St David’s well is located a short distance from the village of Olygate in the townland of Ballynaslaney. The well is one of the most popular pilgrim sites in the Co Wexford. People come throughout the year to pray here with the main burst of devotions are carried out on the saints feast day the 1st of March.
St. David’s Well is a natural spring defined by a key hole shaped wall and a series of steps lead down to the well’s waters.
The stream from the well flows west into a small concrete bathhouse.
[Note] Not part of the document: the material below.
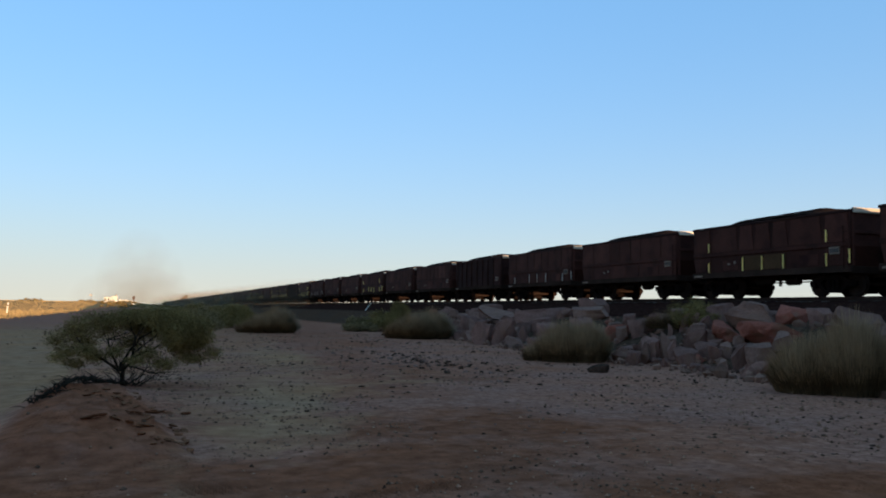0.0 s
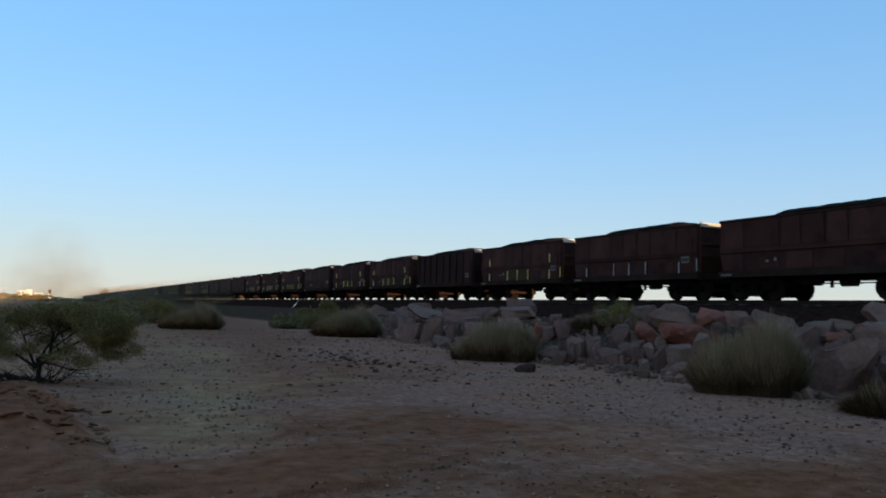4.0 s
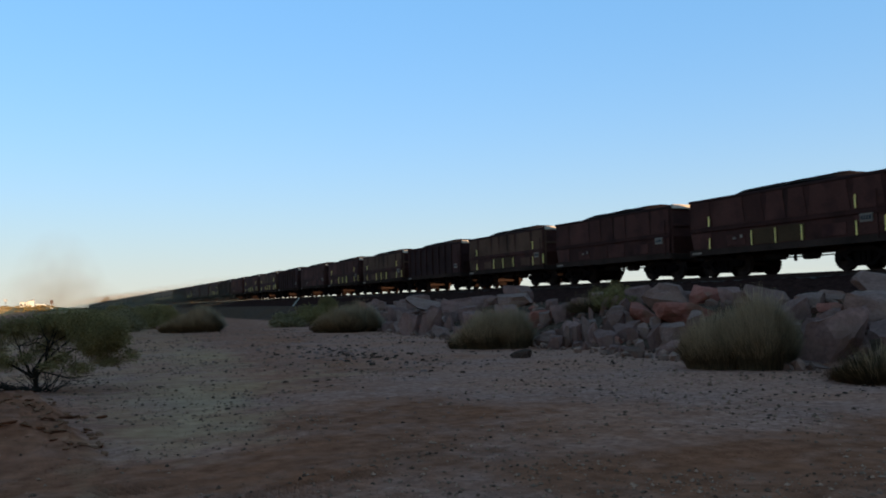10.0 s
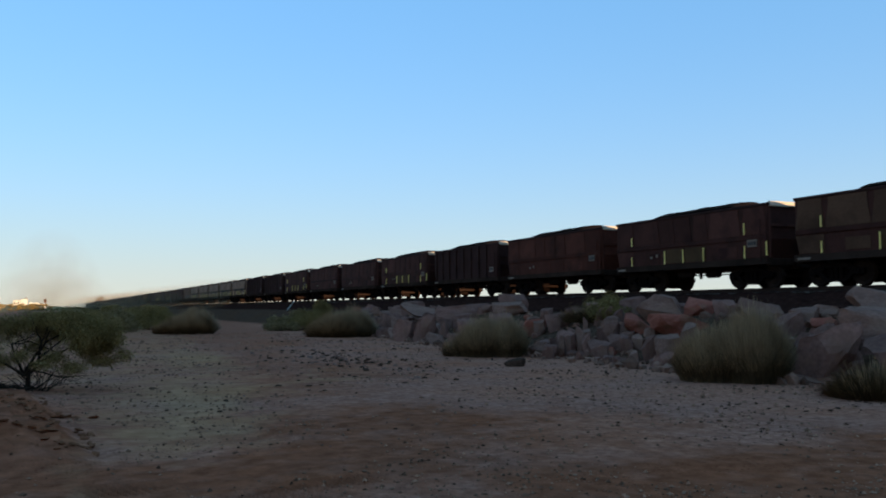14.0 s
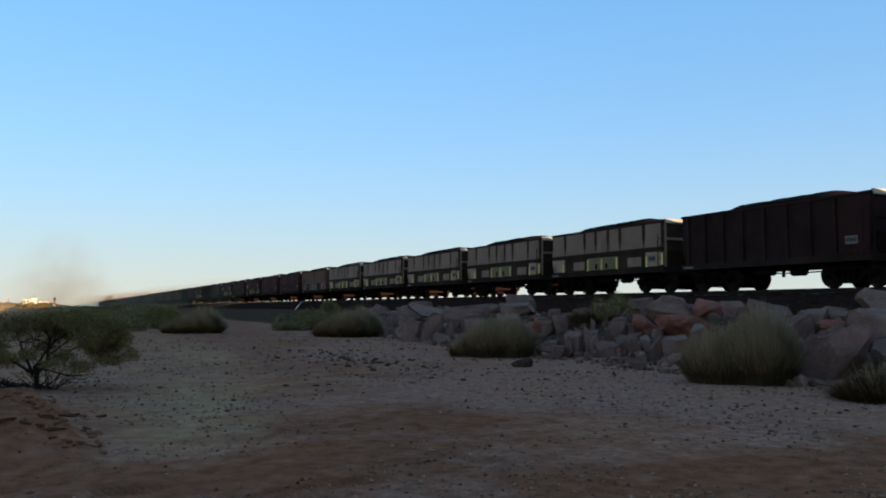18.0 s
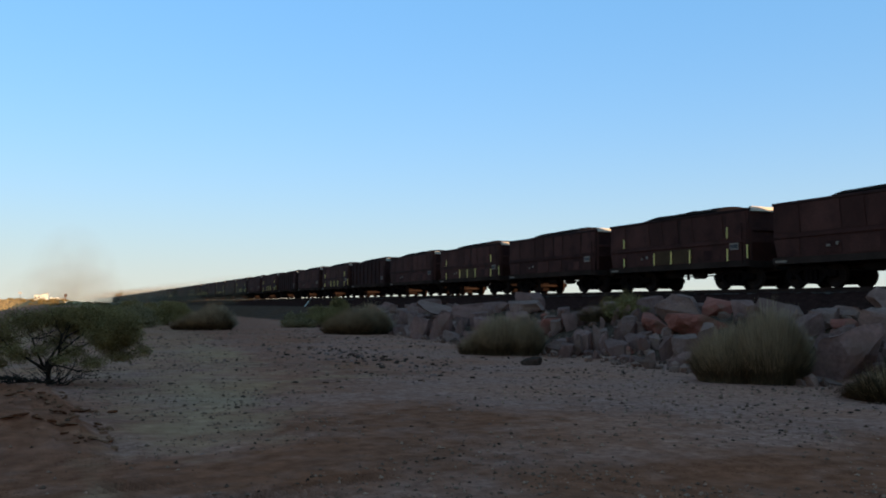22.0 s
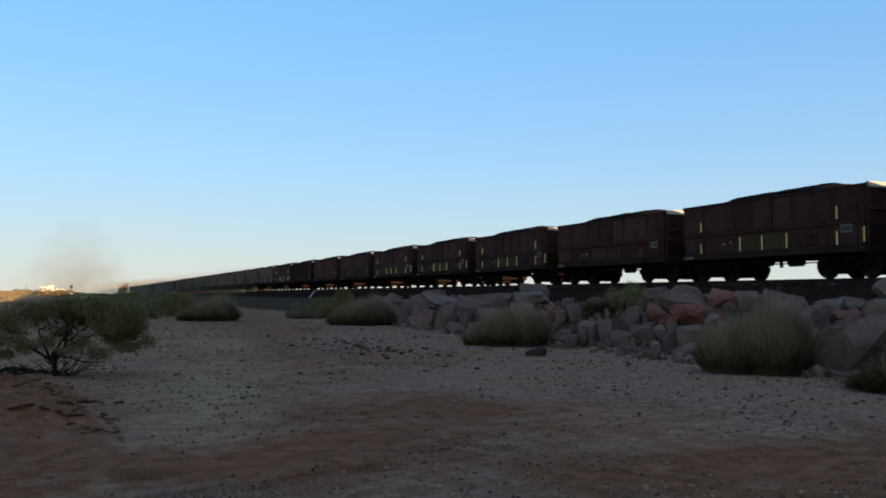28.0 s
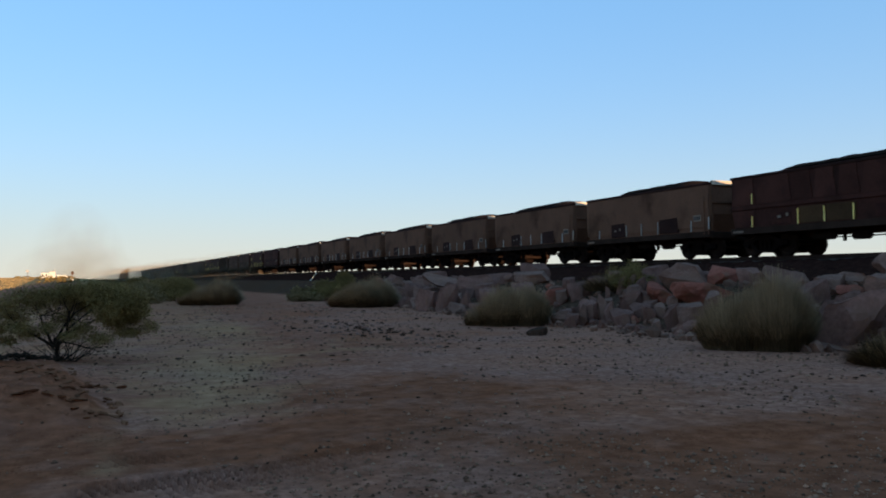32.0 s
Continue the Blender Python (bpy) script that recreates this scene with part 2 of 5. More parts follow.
def ground_material():
    """Grey gravel with patches of red-brown sand, dry soil and fine stones."""
    m = bpy.data.materials.new("gravel_and_red_sand")
    m.use_nodes = True
    n, l = m.node_tree.nodes, m.node_tree.links
    b = n["Principled BSDF"]
    b.inputs["Roughness"].default_value = 0.97
    b.inputs["Specular IOR Level"].default_value = 0.0
    at = n.new("ShaderNodeTexCoord")

    def noise_at(scale, detail=5.0, rough=0.5):
        x = n.new("ShaderNodeTexNoise")
        x.inputs["Scale"].default_value, x.inputs["Detail"].default_value, x.inputs["Roughness"].default_value = scale, detail, rough
        l.new(at.outputs["Object"], x.inputs["Vector"])
        return x.outputs["Fac"]

    def ramp(value, low, high, c0, c1):
        r = n.new("ShaderNodeValToRGB")
        r.color_ramp.elements[0].position, r.color_ramp.elements[1].position = low, high
        r.color_ramp.elements[0].color, r.color_ramp.elements[1].color = (*c0, 1), (*c1, 1)
        l.new(value, r.inputs["Fac"])
        return r.outputs["Color"]

    def mix(value, a, c):
        x = n.new("ShaderNodeMix")
        x.data_type = "RGBA"
        l.new(value, x.inputs["Factor"])
        l.new(a, x.inputs["A"])
        l.new(c, x.inputs["B"])
        return x.outputs["Result"]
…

The well and church are marked as St David’s well and church on the 1st edition Ordnance survey map (1840) . The church was the medieval parish church of Ballynaslaney parish, it was located to the east of the well within a modern raised rectangular graveyard defined by scarps. All traces of the building above ground are gone but the doorway from this church is said to have been built into the church at Suanderscourt (Lewis 1837, Vol. 2, 198).
The Ordnance Survey Letters of Co Wexford tell us that by the 1840’s the well had been stopped up by the farmer who owned the land it was on. The Letter’s described the well as ‘…enclosed by a turry and its door locked’. They go on to say in the past the water was ‘sold for a cure of disease’ until around 1810 when it was stopped up by the aforementioned farmer. The Letter’s also record that the well was formerly associated with ‘a pattern day held annually in honour of the saint on the last day of March which is still a holiday in the parish’. This would mean the pattern was held on the 31st of March but it is likely this mistake on the part of the writer and 1st of March was the true date.
At some point the well was opened again and by 1910 Grattan Flooded noted the old pilgrimage had been revived and the current wall surrounding the well was erected. The popularity of the pilgrimage is indicated by an add in the Irish Independent September 19th 1910 that noted a car service will to ferry pilgrims from Enniscorthy railway station to the well and back for a fee of 1s. 6d.
A spat of cures were recorded between 1911-1913 at the well increasing the sites popularity and fame.
The pilgrimage was again in decline by 1916 but it managed to weather the storm and devotion has continued and grown over the years. The 1st of March is by far the busiest time of the year for pilgrims in modern times. Many people still have great faith in the healing qualities of the water.
Flood, W. H. G. 1916. The History of the Diocese of Ferns. Waterford: Downey and Co.
O’Flannagan, M. 1933. Letters containing information relative to the antiquities of County of Wexford :collected during the progress of the Ordnance Survey in 1840. Typescript.